Saucer magnolia grows 25 feet tall and spreads 30 feet. The tree has a moderate growth rate and grows best in a sunny location in rich, moist, porous soil. Saucer magnolia dislikes dry or alkaline soil.

Kate Butler
04-13-2006, 11:11 PM
Magnolia stellata - star magnolia - maxes out at 10' to 20'. The requirements for both stellata and soulangeana are the same. They like evenly moist soil. I'm not sure how tolerant either would be to standing water.

wherebluegrassgrows
04-13-2006, 11:16 PM
The client said dwarf I don't think I can get away with twenty five feet even if it takes 20 years to get there. Have you ever heard of a dwarf magnolia? I have know Idea what she's talking about. I just don't know much about tree's. Thanks for the input coffeecraver.

Kate Butler
04-14-2006, 12:05 AM
Hey, it's all semantics. If a standard (regular size) mature magnolia is 70', then anything under 20' should be considered a dwarf.

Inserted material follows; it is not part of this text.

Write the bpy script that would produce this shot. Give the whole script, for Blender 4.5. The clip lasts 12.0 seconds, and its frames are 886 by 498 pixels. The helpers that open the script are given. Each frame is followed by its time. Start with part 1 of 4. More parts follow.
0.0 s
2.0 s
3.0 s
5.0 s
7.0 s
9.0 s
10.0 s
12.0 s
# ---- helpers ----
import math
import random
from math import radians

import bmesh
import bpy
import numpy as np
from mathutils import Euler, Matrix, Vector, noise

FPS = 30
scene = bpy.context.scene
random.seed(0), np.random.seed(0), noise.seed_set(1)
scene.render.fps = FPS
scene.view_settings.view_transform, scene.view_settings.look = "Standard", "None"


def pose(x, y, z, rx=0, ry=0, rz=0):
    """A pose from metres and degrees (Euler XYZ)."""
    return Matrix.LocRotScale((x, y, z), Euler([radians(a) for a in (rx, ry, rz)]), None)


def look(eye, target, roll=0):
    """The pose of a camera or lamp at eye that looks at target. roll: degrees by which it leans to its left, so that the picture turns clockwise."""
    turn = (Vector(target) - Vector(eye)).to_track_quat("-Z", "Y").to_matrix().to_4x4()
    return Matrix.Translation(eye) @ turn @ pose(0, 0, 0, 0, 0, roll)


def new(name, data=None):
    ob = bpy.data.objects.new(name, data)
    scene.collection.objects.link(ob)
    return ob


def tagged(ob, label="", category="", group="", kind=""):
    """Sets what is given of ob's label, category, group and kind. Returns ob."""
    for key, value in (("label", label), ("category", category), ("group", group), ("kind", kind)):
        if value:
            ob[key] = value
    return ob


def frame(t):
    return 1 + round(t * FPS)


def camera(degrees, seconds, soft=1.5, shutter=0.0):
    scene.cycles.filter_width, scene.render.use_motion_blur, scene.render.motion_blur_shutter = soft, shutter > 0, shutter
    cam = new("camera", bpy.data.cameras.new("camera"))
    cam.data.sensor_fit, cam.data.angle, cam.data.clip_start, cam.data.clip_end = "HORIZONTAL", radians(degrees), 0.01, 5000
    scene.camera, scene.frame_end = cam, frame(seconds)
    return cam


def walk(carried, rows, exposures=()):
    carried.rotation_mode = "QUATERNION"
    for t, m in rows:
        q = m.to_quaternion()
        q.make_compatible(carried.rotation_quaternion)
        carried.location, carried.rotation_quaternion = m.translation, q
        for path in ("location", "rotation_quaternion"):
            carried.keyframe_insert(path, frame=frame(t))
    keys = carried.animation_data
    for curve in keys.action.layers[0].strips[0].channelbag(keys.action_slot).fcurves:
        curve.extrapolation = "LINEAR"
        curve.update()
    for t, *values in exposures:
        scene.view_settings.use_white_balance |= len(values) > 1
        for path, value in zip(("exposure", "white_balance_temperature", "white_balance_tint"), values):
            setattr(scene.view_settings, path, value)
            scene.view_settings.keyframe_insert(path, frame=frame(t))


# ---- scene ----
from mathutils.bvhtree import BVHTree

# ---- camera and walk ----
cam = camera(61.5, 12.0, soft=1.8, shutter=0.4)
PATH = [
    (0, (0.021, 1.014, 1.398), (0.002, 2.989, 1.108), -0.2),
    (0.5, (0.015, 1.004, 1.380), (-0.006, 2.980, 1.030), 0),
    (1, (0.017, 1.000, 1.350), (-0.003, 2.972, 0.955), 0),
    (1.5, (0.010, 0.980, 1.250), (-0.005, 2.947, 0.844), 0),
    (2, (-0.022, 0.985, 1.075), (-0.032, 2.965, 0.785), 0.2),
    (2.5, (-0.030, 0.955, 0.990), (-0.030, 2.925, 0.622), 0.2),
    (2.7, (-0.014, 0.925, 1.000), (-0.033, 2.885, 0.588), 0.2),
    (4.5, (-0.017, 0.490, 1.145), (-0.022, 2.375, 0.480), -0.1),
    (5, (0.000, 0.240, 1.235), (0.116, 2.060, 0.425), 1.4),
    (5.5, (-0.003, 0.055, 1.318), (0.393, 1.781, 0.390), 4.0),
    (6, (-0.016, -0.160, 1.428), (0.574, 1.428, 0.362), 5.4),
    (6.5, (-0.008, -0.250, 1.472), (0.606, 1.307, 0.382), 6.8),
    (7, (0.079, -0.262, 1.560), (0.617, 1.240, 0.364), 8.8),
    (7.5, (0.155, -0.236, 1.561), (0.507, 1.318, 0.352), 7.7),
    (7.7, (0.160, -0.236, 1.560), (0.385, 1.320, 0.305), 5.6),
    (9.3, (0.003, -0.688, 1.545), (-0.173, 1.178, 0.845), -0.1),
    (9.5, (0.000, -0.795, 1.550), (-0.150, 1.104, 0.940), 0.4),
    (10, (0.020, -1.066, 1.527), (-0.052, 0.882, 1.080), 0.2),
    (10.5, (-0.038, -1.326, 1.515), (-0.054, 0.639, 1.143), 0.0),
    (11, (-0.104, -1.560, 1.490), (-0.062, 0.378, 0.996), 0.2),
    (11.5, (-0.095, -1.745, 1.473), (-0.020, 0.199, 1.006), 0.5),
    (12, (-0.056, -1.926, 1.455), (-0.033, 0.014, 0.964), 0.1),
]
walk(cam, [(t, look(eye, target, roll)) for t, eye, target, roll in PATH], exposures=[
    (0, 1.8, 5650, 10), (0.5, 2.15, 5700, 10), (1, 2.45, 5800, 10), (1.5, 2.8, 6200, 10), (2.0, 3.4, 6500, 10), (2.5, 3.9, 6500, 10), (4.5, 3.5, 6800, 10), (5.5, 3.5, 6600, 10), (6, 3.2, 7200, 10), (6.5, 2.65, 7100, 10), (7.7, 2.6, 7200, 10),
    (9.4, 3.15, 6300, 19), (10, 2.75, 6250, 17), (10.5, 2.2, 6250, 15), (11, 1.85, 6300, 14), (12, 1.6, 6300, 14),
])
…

The stellata takes many years to get to 10' and many more to get to 20'. In some areas it won't ever get to 20'.

Explain the concept of size/scale to your client and get a specific maximum height from her and then work from there.

treedoc1
04-14-2006, 07:59 AM
Sweetbay magnolia will tolerate the moist site best and will remain small. The multistem habit lends itself to selective pruning occasionally to maintain a given size.